IRPS 08-1 indicates that consent requests are to be submitted by an insured credit union on behalf of the person who will participate in its affairs. On a case-by-case basis, however, the Board may grant a waiver and allow the person to file an application in his or her own right where substantial good cause exists for granting a waiver. IRPS 08-1, at 24. In this case, Mr. XXX has already sought and obtained the consent of the FDIC, and he is already employed as a bank branch manager. Given his current position, he is distinguishable from someone who merely has a vague intention to seek a position in the financial sector. In view of that, along with the fact of FDIC’s earlier decision, the Board is comfortable in exercising its discretion in this case and proceeding with its own determination at this time.


The Board’s decision in this case is expressly limited to its consent under §205(d) of the Act. Should Mr.
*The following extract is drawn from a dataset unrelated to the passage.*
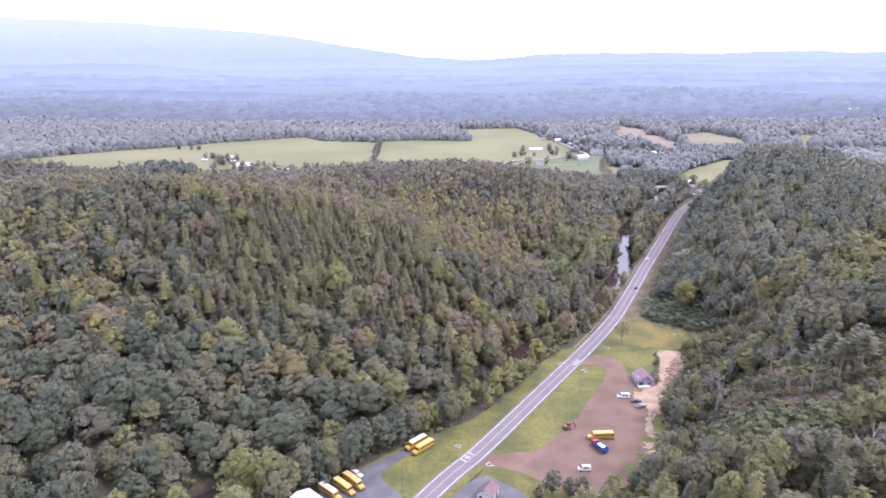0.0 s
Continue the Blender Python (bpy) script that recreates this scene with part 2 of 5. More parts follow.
# ---- the lie of the land ----
ROAD_LINE = [(-130, 10), (-66, 105), (-5, 202), (14.6, 229.6), (42.2, 272.3), (74.3, 322.2), (96.7, 360.2), (110.5, 388.2), (125, 419), (143, 458), (168, 510),
             (203, 584), (229, 633), (259, 676), (300, 728), (380, 815), (569, 1054), (688, 1242), (900, 1560)]
RIVER_LINE = [(-190, 120), (-90, 195), (-20, 250), (26, 295), (47, 330), (80, 366), (98, 397), (110, 423), (128, 460), (140, 505), (150, 550),
              (172, 595), (203, 645), (226, 697), (237, 735), (262, 800), (300, 870)]


def spline(points, n=12):
    p = np.array(points, float)
    q = np.concatenate([[2 * p[0] - p[1]], p, [2 * p[-1] - p[-2]]])
    out = []
    for i in range(1, len(q) - 2):
        a, b, c, d = q[i - 1:i + 3]
        for s in np.arange(n) / n:
            out.append(0.5 * (2 * b + (c - a) * s + (2 * a - 5 * b + 4 * c - d) * s * s + (3 * b - a - 3 * c + d) * s ** 3))
    out.append(p[-1])
    return np.array(out)


ROAD, RIVER = spline(ROAD_LINE), spline(RIVER_LINE)


def smooth(a, b, x):
    t = np.clip((x - a) / (b - a), 0, 1)
    return t * t * (3 - 2 * t)


def across(curve, y):
    return np.interp(y, curve[:, 1], curve[:, 0])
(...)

XXX propose to obtain employment with an insured credit union characterized as newly chartered or in troubled condition, as those terms are defined in NCUA regulations, he and his prospective employer will be required to comply with applicable guidelines and procedures for obtaining NCUA’s consent under those circumstances, as contemplated by §212 of the Act and §701.14 of NCUA regulations. 12. U.S.C. §1790a; 12 CFR §701.14.


For the reasons set forth above, it is ORDERED as follows:

  • The Board finds sufficient good cause to, and does hereby WAIVE, the requirement that the application for consent must be submitted by an insured credit union on behalf of XXX.
  • The Board hereby APPROVES the request filed by XXX and grants its consent pursuant to §205(d) of the Act for him to seek employment with a federally insured credit union.

So ORDERED this 1st day of November, 2013, by the National Credit Union Administration Board.